**PROBLEM TO SOLVE:**
Leaving the pictures out, print the lines from the first line of the listing through the line containing "return Matrix.LocRotScale((x, y, z), Euler([radians(a)", exactly as they read, and no others.

**RECORDED DATA:**
**********

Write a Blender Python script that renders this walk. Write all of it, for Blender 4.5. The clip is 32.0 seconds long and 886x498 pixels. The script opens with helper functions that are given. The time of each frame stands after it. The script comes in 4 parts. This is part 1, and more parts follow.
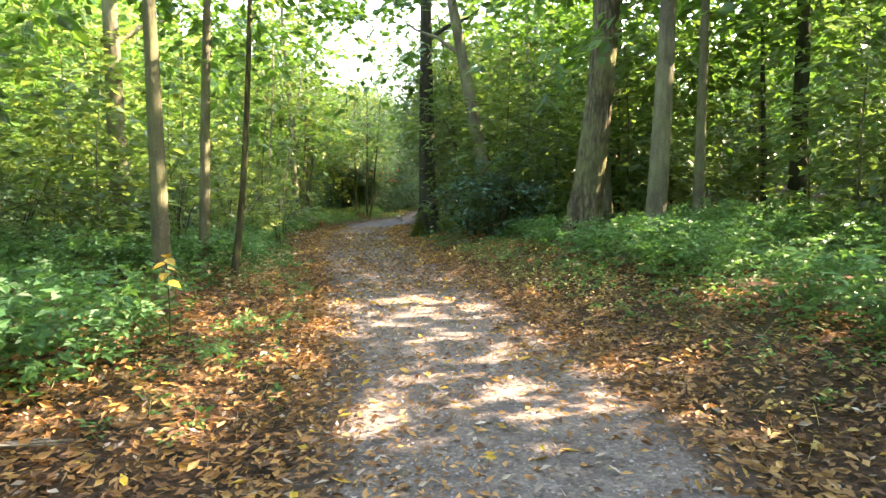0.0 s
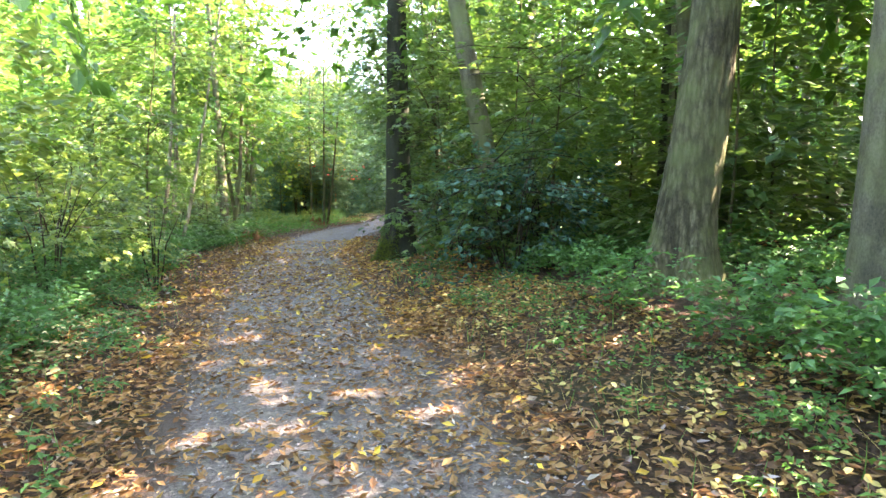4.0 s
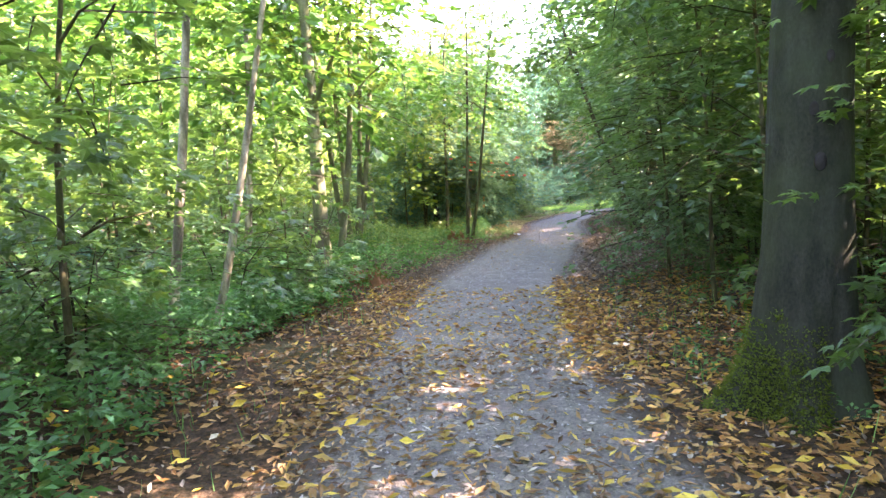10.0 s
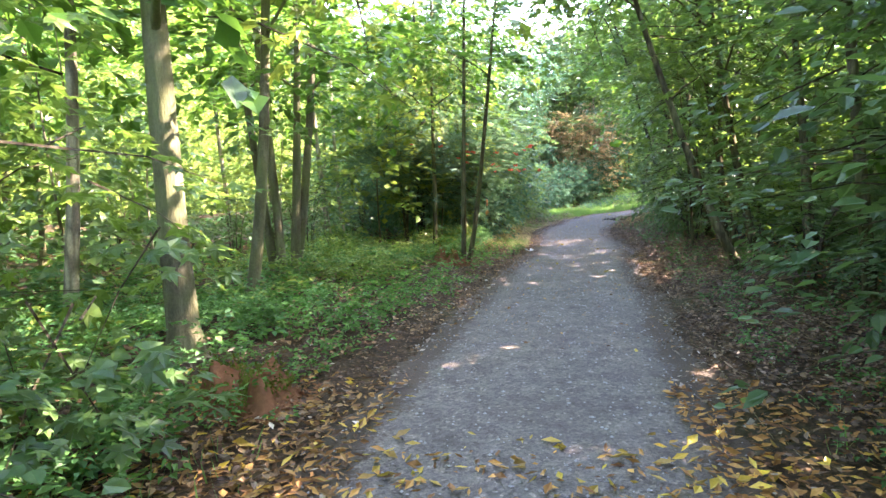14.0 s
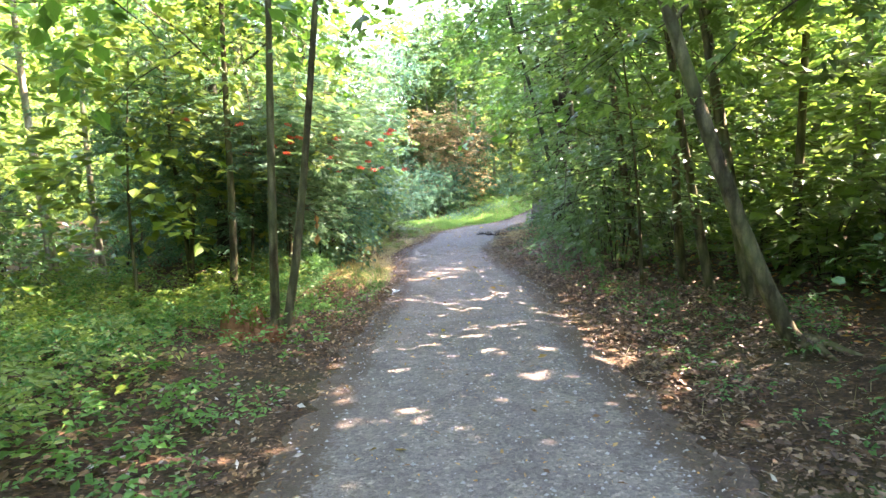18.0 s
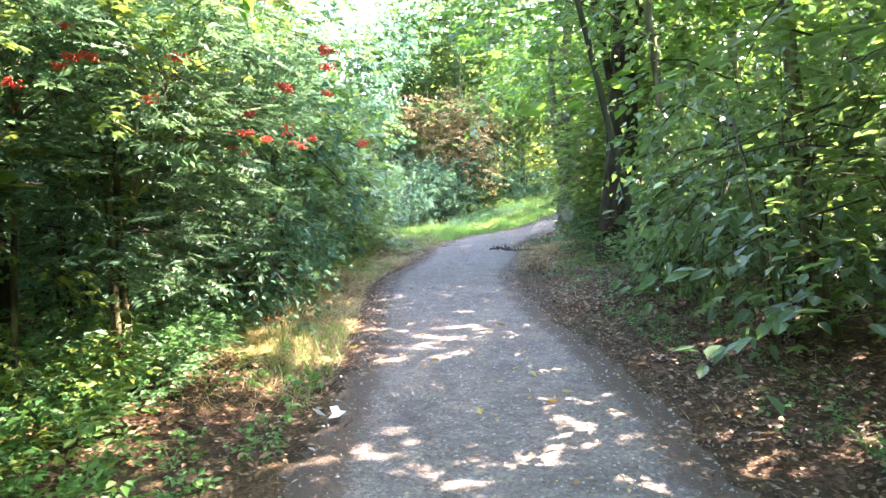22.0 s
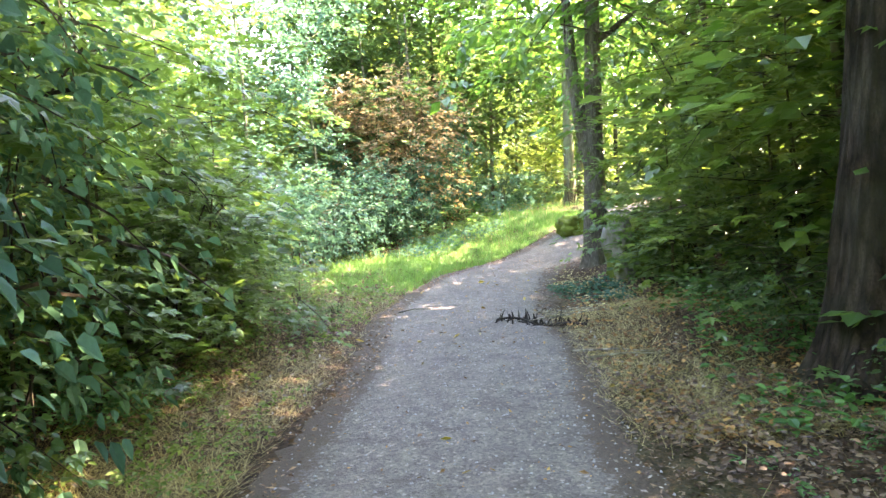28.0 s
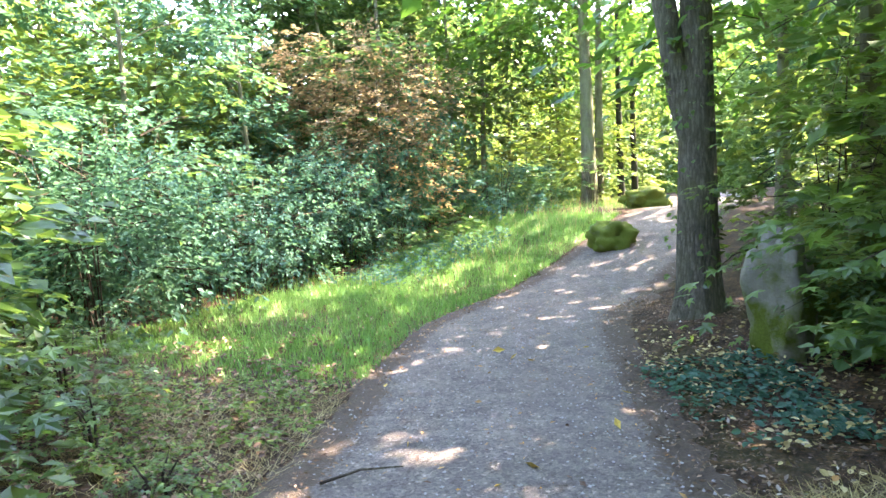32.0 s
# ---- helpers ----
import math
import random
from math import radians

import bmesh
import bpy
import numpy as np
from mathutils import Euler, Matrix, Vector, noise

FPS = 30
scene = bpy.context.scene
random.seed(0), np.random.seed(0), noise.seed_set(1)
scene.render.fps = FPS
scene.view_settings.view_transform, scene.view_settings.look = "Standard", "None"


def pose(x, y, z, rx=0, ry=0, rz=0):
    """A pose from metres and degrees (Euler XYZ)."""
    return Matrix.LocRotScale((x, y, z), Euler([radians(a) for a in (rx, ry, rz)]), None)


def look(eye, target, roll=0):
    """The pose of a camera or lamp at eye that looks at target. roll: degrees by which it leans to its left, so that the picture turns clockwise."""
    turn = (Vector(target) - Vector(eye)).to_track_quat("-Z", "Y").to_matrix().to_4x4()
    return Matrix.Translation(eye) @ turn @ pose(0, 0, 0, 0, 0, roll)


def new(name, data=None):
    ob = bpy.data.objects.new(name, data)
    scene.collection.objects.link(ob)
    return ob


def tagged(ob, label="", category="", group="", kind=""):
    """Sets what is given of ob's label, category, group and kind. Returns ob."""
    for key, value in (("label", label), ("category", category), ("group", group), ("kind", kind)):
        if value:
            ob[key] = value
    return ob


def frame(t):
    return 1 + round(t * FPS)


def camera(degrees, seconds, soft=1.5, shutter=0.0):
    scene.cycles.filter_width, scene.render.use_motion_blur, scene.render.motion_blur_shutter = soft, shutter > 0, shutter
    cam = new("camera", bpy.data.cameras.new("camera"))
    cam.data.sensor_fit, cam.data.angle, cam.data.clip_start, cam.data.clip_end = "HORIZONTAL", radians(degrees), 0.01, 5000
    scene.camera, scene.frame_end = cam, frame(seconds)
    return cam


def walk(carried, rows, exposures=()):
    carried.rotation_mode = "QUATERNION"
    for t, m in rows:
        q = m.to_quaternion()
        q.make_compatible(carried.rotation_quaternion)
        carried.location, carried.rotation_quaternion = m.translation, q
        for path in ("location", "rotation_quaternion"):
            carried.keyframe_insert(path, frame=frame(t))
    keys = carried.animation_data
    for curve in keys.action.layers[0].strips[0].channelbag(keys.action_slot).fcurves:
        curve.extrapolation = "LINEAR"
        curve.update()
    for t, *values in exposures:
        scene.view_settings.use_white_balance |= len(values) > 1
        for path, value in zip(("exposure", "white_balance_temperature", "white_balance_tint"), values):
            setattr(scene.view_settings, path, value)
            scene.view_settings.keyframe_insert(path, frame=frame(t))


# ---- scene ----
cam = camera(69.0, 32.0, soft=1.5)
PATH = [
    (0, (0.000, 0.000, 1.500), (0.000, 1.991, 1.308), -0.9),
    (0.5, (0.068, 0.795, 1.500), (0.045, 2.785, 1.305), -0.7),
    (1, (0.091, 1.589, 1.477), (0.060, 3.579, 1.282), -0.8),
    (1.5, (0.068, 2.361, 1.523), (0.038, 4.351, 1.328), -0.6),
    (2, (0.023, 3.110, 1.523), (0.044, 5.100, 1.328), -0.8),
    (2.5, (0.023, 3.882, 1.568), (0.125, 5.869, 1.369), -0.5),
    (4.5, (-0.318, 6.674, 1.523), (-0.241, 8.663, 1.328), -0.8),
    (5, (-0.545, 7.423, 1.545), (-0.603, 9.412, 1.350), -0.9),
    (5.5, (-0.726, 8.104, 1.545), (-0.873, 10.089, 1.354), -1.4),
    (6, (-0.931, 8.853, 1.591), (-1.133, 10.834, 1.399), -1.3),
    (6.5, (-1.158, 9.534, 1.568), (-1.382, 11.512, 1.380), -1.7),
    (7, (-1.317, 10.260, 1.568), (-1.561, 12.236, 1.380), -1.7),
    (7.5, (-1.521, 10.941, 1.591), (-1.783, 12.916, 1.406), -1.6),
    (8, (-1.634, 11.668, 1.568), (-1.911, 13.640, 1.380), -1.9),
    (8.5, (-1.793, 12.349, 1.568), (-2.073, 14.321, 1.383), -1.8),
    (9, (-1.929, 13.052, 1.568), (-2.181, 15.028, 1.380), -1.7),
    (9.5, (-2.066, 13.802, 1.568), (-2.324, 15.776, 1.376), -1.7),
    (10, (-2.202, 14.528, 1.568), (-2.458, 16.502, 1.377), -2.1),
    (10.5, (-2.293, 15.254, 1.568), (-2.538, 17.230, 1.373), -1.8),
    (11, (-2.383, 15.981, 1.591), (-2.608, 17.959, 1.396), -1.8),
    (11.5, (-2.406, 16.730, 1.636), (-2.639, 18.706, 1.438), -2.2),
    (12, (-2.520, 17.434, 1.659), (-2.765, 19.409, 1.464), -1.9),
    (12.5, (-2.565, 18.160, 1.636), (-2.832, 20.132, 1.438), -2.1),
    (13, (-2.656, 18.864, 1.636), (-2.947, 20.833, 1.441), -2.0),
    (13.5, (-2.724, 19.545, 1.568), (-3.001, 21.516, 1.373), -2.1),
    (14, (-2.815, 20.248, 1.545), (-3.042, 22.226, 1.350), -1.7),
    (14.5, (-2.883, 20.952, 1.523), (-3.013, 22.938, 1.324), -1.6),
    (15, (-2.928, 21.678, 1.523), (-3.013, 23.666, 1.321), -1.5),
    (15.5, (-2.951, 22.382, 1.477), (-2.945, 24.372, 1.275), -1.3),
    (17.5, (-2.850, 25.300, 1.500), (-2.629, 27.279, 1.315), -1.3),
    (18, (-2.766, 26.034, 1.513), (-2.552, 28.014, 1.329), -1.4),
    (18.5, (-2.765, 26.774, 1.488), (-2.609, 28.759, 1.308), -1.2),
    (19, (-2.694, 27.501, 1.410), (-2.559, 29.488, 1.231), -1.3),
    (19.5, (-2.620, 28.237, 1.434), (-2.516, 30.226, 1.259), -1.4),
    (20, (-2.517, 28.965, 1.406), (-2.424, 30.955, 1.229), -1.4),
    (20.5, (-2.424, 29.688, 1.421), (-2.338, 31.678, 1.243), -1.4),
    (21, (-2.283, 30.383, 1.425), (-2.180, 32.373, 1.247), -1.6),
    (21.5, (-2.150, 31.093, 1.460), (-1.974, 33.077, 1.280), -1.2),
    (22, (-2.122, 31.783, 1.479), (-1.915, 33.764, 1.298), -1.3),
    (22.5, (-1.998, 32.511, 1.481), (-1.794, 34.492, 1.300), -1.3),
    (23, (-1.968, 33.220, 1.489), (-1.792, 35.204, 1.308), -1.2),
    (23.5, (-1.874, 33.961, 1.480), (-1.732, 35.948, 1.301), -1.2),
    (24, (-1.863, 34.691, 1.476), (-1.770, 36.681, 1.298), -1.1),
    (24.5, (-1.790, 35.423, 1.449), (-1.708, 37.413, 1.272), -1.2),
    (26.5, (-1.610, 38.280, 1.500), (-1.500, 40.272, 1.361), -3.3),
    (27, (-1.492, 39.062, 1.525), (-1.312, 41.049, 1.382), -2.9),
    (27.5, (-1.451, 39.799, 1.525), (-1.140, 41.769, 1.375), -2.8),
    (28, (-1.361, 40.533, 1.533), (-0.981, 42.491, 1.383), -2.8),
    (28.5, (-1.311, 41.269, 1.557), (-0.934, 43.228, 1.408), -2.7),
    (29, (-1.122, 42.006, 1.516), (-0.746, 43.965, 1.367), -2.9),
    (29.5, (-0.999, 42.738, 1.541), (-0.633, 44.699, 1.391), -2.8),
    (30, (-0.853, 43.453, 1.508), (-0.493, 45.415, 1.358), -2.9),
    (30.5, (-0.730, 44.185, 1.541), (-0.374, 46.147, 1.391), -2.9),
    (31, (-0.591, 44.900, 1.525), (-0.222, 46.860, 1.371), -2.9),
    (31.5, (-0.428, 45.622, 1.516), (-0.041, 47.578, 1.363), -2.9),
    (32, (-0.272, 46.352, 1.525), (0.173, 48.296, 1.371), -2.9),
]
walk(cam, [(t, look(eye, target, roll)) for t, eye, target, roll in PATH], exposures=[(0.0, 4.17, 8250, 25), (2.5, 4.47, 7700, 26.5), (5.0, 4.9, 7000, 31), (8.0, 4.98, 6950, 36.5), (10.0, 5.02, 7050, 35), (11.5, 4.93, 7050, 32.5), (13.0, 4.8, 7000, 30.5), (15.0, 4.82, 6950, 30), (18.0, 5.2, 7250, 31), (21.0, 5.38, 7000, 29), (23.0, 5.35, 6750, 29), (25.0, 5.3, 7100, 28.5), (27.0, 5.31, 7750, 28), (30.0, 5.12, 7450, 25), (32.0, 4.95, 6950, 25)])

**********

**FULL RESPONSE:**
Write a Blender Python script that renders this walk. Write all of it, for Blender 4.5. The clip is 32.0 seconds long and 886x498 pixels. The script opens with helper functions that are given. The time of each frame stands after it. The script comes in 4 parts. This is part 1, and more parts follow.
0.0 s
4.0 s
10.0 s
14.0 s
18.0 s
22.0 s
28.0 s
32.0 s
# ---- helpers ----
import math
import random
from math import radians

import bmesh
import bpy
import numpy as np
from mathutils import Euler, Matrix, Vector, noise

FPS = 30
scene = bpy.context.scene
random.seed(0), np.random.seed(0), noise.seed_set(1)
scene.render.fps = FPS
scene.view_settings.view_transform, scene.view_settings.look = "Standard", "None"


def pose(x, y, z, rx=0, ry=0, rz=0):
    """A pose from metres and degrees (Euler XYZ)."""
    return Matrix.LocRotScale((x, y, z), Euler([radians(a) for a in (rx, ry, rz)]), None)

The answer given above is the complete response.